● Given request
Determine which lines contain the word "degrees", then copy those lines.

● Data extract
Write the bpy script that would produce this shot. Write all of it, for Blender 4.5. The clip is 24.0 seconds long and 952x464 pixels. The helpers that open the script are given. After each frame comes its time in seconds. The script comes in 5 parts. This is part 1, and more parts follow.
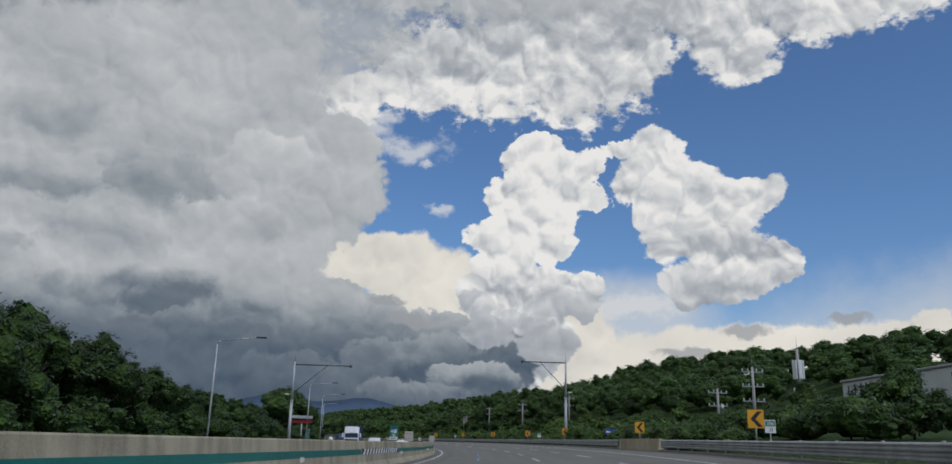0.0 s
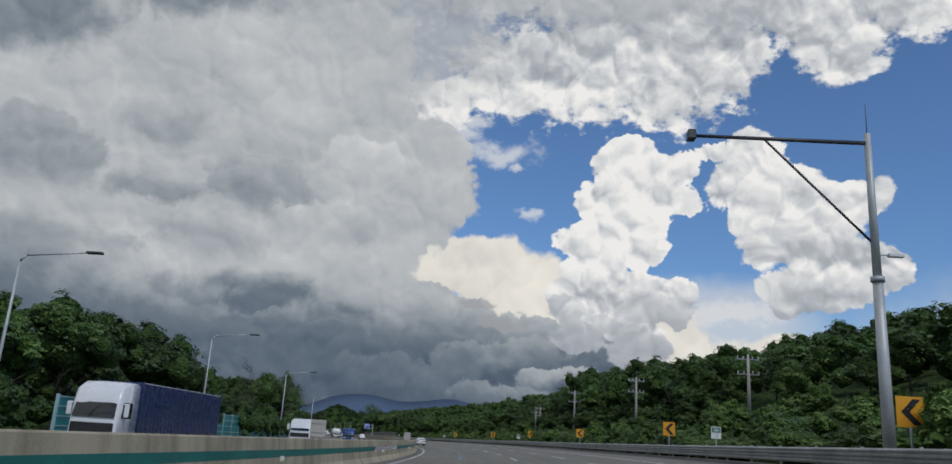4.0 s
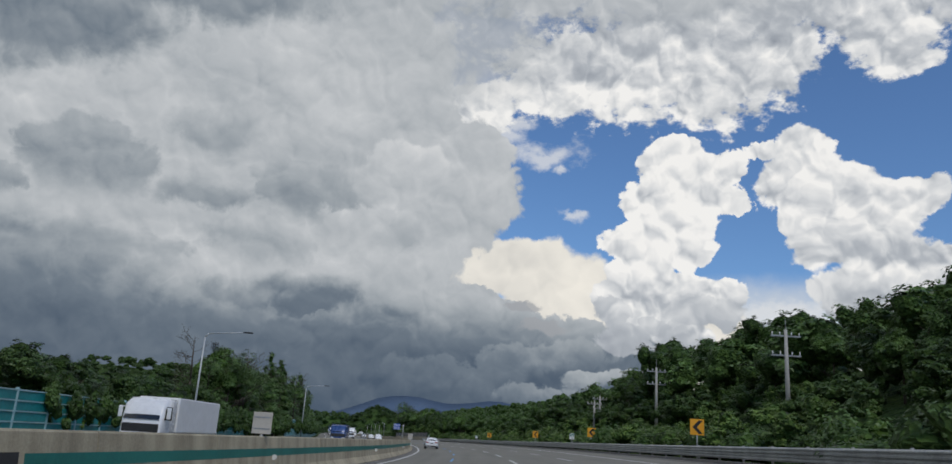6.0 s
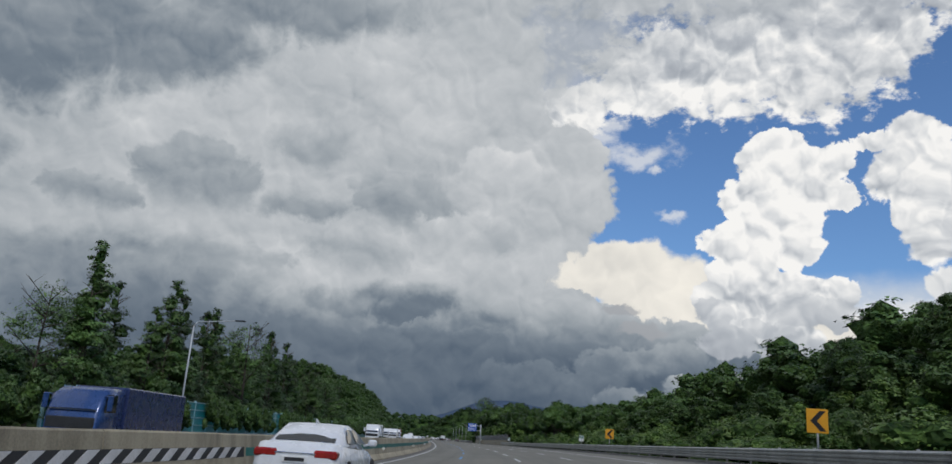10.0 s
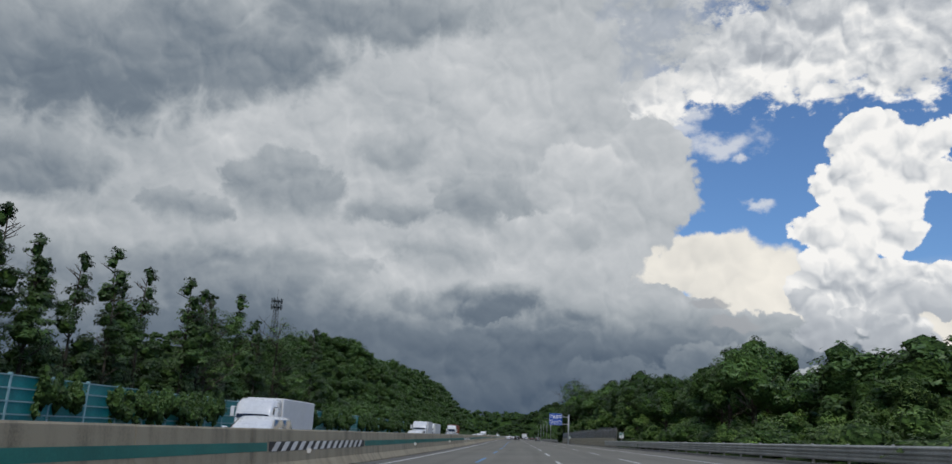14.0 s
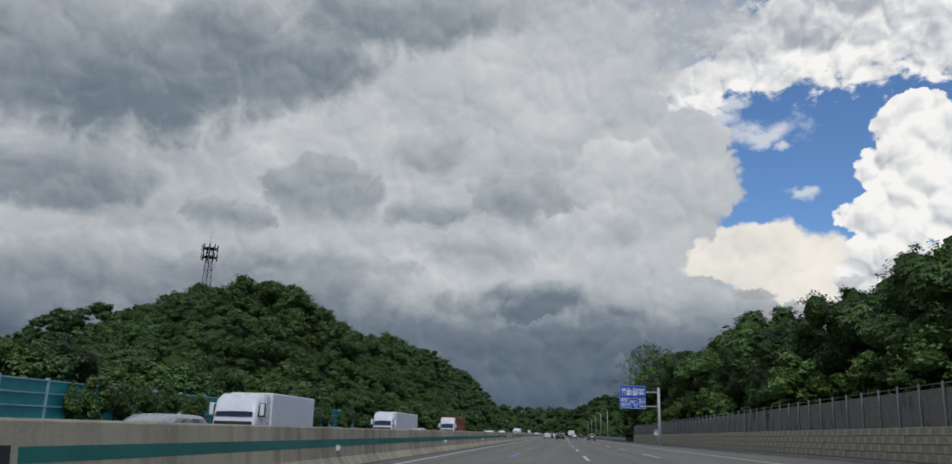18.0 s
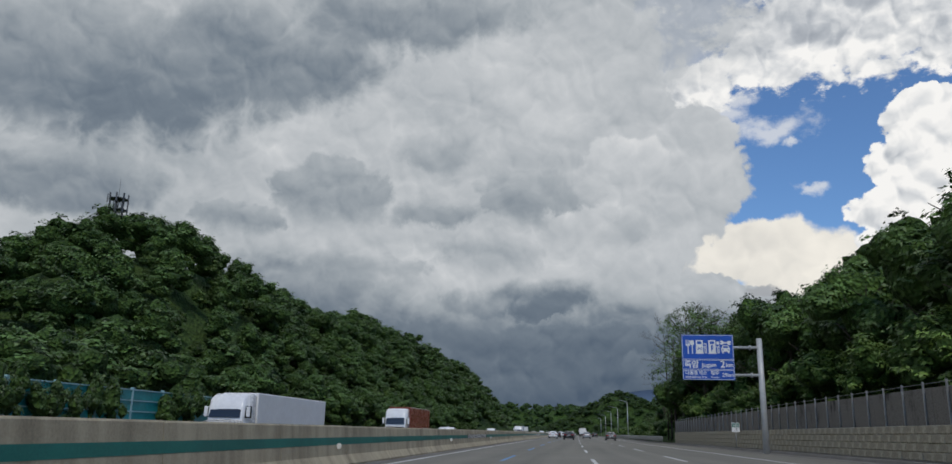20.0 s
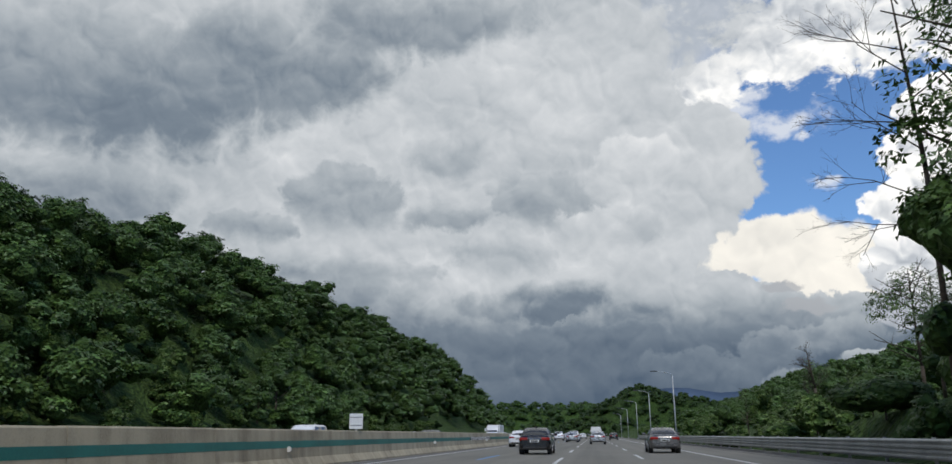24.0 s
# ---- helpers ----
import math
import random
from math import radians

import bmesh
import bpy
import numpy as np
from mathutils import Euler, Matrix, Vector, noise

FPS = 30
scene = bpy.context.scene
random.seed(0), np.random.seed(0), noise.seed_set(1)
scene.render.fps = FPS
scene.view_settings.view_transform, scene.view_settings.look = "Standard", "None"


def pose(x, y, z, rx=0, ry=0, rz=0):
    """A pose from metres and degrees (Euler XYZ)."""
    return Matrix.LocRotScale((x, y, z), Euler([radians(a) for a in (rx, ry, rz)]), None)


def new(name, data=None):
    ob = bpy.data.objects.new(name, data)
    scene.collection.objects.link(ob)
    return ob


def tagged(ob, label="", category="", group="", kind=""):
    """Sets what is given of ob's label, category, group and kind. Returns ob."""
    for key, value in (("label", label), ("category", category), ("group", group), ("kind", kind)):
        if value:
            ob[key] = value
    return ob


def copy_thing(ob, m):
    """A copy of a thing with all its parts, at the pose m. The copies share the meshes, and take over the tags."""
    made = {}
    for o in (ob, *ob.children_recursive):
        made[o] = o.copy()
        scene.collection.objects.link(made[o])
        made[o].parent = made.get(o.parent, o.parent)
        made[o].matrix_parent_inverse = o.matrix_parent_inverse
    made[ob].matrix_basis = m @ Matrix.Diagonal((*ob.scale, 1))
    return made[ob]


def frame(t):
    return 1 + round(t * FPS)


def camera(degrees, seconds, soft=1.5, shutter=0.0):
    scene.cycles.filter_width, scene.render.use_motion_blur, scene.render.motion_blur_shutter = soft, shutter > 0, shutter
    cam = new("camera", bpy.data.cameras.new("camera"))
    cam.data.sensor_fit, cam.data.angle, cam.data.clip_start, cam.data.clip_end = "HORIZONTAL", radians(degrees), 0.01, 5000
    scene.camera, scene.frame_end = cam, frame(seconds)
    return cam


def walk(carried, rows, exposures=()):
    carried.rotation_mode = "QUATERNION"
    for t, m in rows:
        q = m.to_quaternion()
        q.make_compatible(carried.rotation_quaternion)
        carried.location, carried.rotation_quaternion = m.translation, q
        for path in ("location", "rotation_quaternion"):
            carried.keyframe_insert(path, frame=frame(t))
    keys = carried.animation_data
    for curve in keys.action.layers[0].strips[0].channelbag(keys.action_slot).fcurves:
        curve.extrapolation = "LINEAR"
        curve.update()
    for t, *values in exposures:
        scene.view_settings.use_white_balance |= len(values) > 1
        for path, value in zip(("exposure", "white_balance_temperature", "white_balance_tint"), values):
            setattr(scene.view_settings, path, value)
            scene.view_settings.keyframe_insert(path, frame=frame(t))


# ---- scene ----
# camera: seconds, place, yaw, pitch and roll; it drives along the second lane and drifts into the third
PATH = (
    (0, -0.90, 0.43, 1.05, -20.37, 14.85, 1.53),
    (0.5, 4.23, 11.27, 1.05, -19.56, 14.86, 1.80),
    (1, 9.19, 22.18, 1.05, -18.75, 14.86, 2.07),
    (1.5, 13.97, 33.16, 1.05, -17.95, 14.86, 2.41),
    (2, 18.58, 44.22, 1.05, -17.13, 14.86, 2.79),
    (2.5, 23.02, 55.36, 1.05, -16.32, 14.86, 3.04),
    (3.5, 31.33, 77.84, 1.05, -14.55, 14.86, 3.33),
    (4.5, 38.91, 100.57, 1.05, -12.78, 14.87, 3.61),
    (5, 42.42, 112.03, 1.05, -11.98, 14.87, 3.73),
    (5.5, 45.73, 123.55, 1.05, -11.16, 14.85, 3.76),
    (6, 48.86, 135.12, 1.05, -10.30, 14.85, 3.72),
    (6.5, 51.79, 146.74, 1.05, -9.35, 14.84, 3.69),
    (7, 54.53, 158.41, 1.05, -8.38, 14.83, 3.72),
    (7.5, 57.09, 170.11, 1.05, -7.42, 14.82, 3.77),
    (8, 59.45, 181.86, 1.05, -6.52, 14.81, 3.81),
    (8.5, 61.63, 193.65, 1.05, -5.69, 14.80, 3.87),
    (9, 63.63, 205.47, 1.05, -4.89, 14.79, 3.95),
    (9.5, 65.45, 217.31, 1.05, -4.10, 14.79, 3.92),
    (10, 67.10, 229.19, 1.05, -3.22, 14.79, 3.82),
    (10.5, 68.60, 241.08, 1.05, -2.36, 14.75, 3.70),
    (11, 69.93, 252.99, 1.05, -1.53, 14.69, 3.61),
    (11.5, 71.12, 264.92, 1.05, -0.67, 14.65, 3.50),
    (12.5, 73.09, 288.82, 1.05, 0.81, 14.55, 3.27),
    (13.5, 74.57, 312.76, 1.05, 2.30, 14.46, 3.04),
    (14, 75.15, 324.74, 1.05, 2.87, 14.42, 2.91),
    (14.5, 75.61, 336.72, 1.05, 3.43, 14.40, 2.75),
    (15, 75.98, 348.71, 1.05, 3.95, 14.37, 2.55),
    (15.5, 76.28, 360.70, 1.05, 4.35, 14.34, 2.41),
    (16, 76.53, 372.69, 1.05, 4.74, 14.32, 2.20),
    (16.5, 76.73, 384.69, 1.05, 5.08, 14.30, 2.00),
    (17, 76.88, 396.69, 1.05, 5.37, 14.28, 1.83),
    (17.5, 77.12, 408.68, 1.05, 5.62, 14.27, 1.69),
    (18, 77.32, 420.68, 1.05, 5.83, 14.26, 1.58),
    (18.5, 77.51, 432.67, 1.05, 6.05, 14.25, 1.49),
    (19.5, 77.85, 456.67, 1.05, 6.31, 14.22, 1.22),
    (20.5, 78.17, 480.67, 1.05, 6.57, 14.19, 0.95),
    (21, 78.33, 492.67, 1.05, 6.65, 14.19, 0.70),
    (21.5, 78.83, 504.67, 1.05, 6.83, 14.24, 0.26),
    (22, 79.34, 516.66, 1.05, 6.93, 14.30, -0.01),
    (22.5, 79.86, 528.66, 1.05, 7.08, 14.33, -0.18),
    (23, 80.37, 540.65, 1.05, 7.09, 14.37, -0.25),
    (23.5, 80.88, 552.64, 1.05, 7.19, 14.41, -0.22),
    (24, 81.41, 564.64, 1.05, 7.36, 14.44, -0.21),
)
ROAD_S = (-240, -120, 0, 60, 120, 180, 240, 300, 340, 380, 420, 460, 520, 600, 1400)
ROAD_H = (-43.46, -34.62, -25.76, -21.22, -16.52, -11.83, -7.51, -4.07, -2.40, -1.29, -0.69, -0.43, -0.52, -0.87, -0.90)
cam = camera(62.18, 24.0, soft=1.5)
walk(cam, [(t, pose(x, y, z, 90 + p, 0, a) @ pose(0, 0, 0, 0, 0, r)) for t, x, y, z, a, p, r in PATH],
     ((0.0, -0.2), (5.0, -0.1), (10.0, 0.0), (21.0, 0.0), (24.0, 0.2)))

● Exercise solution
    """A pose from metres and degrees (Euler XYZ)."""
def camera(degrees, seconds, soft=1.5, shutter=0.0):
    cam.data.sensor_fit, cam.data.angle, cam.data.clip_start, cam.data.clip_end = "HORIZONTAL", radians(degrees), 0.01, 5000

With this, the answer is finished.